Find \(\iiint\limits_{\kern-3ptE} y\,{\it dV},\) where \(E\) is the solid enclosed by the planes \(2x+y=0,\) \(2x+y=3,\) \(x-z=0,\) \(x-z=2\), \(z=0,\) and \(z=4.\)
We solve the system of equations \(\left\{ \begin{array}{l} u=2x+y \\ v=x-z \\ w=z \end{array} \right. \) for \(x,\) \(y,\) and \(z\) and obtain \[ x=v+w \qquad y=u-2x=u-2 ( v+w ) =u-2v-2w \qquad z=w \]

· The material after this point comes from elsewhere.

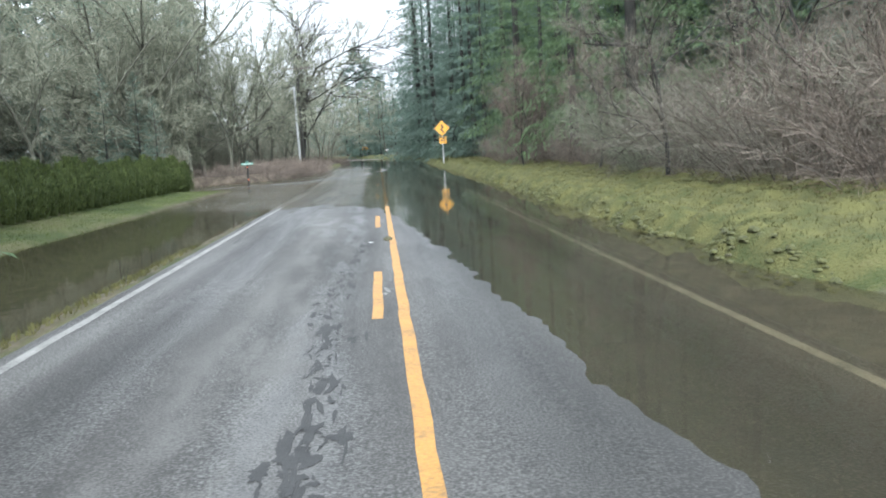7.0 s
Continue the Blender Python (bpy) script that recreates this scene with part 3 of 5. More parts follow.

The Jacobian is \begin{equation*} \dfrac{\partial (x,y,z)}{\partial (u,v,w)}=\left\vert \begin{array}{c@{\quad}c@{\quad}c} \dfrac{\partial x}{\partial u} & \dfrac{\partial x}{\partial v} & \dfrac{ \partial x}{\partial w} \\[9pt] \dfrac{\partial y}{\partial u} & \dfrac{\partial y}{\partial v} & \dfrac{ \partial y}{\partial w} \\[9pt] \dfrac{\partial z}{\partial u} & \dfrac{\partial z}{\partial v} & \dfrac{ \partial z}{\partial w} \end{array} \right\vert = \left|\begin{array}{c@{\quad}c@{\quad}c} 0 & \hphantom{-}1 & \hphantom{-}1\\ 1 & -2 & -2\\ 0 & \hphantom{-}0 & \hphantom{-}1 \end{array}\right| =-1 \end{equation*}
The integral \(\iiint\limits_{\kern-3ptE}\,y\,{\it dV}\) under this change of variables becomes \[ \begin{array}{rcl} \displaystyle\iiint\limits_{\kern-3ptE}~y\,{\it dV} &=&\displaystyle\iiint\limits_{\kern-3ptE^{\#}}(u-2v-2w) \left\vert \dfrac{\partial (x,y,z)}{\partial (u,v,w)}\right\vert du\, dv\, dw=\int_{0}^{4}\int_{0}^{2}\int_{0}^{3}( u-2v-2w) \,du\,dv\,dw \notag\\ &=&\displaystyle\int_{0}^{4}\int_{0}^{2}\left[ \dfrac{u^{2}}{2}-2vu-2wu\right] _{0}^{3}dv\,dw=\int_{0}^{4}\int_{0}^{2}\left( \dfrac{9}{2}-6v-6w\right) dv\, dw \notag\\ &=&\displaystyle\int_{0}^{4}\left[ \dfrac{9}{2}v-3v^{2}-6wv\right] _{0}^{2}\, dw= \int_{0}^{4}( 9-12-12w) \, dw=\int_{0}^{4}( -3-12w) \, dw \notag\\ &=&\big[ -3w-6w^{2}\big] _{0}^{4}=-12-96=-108 \end{array} \]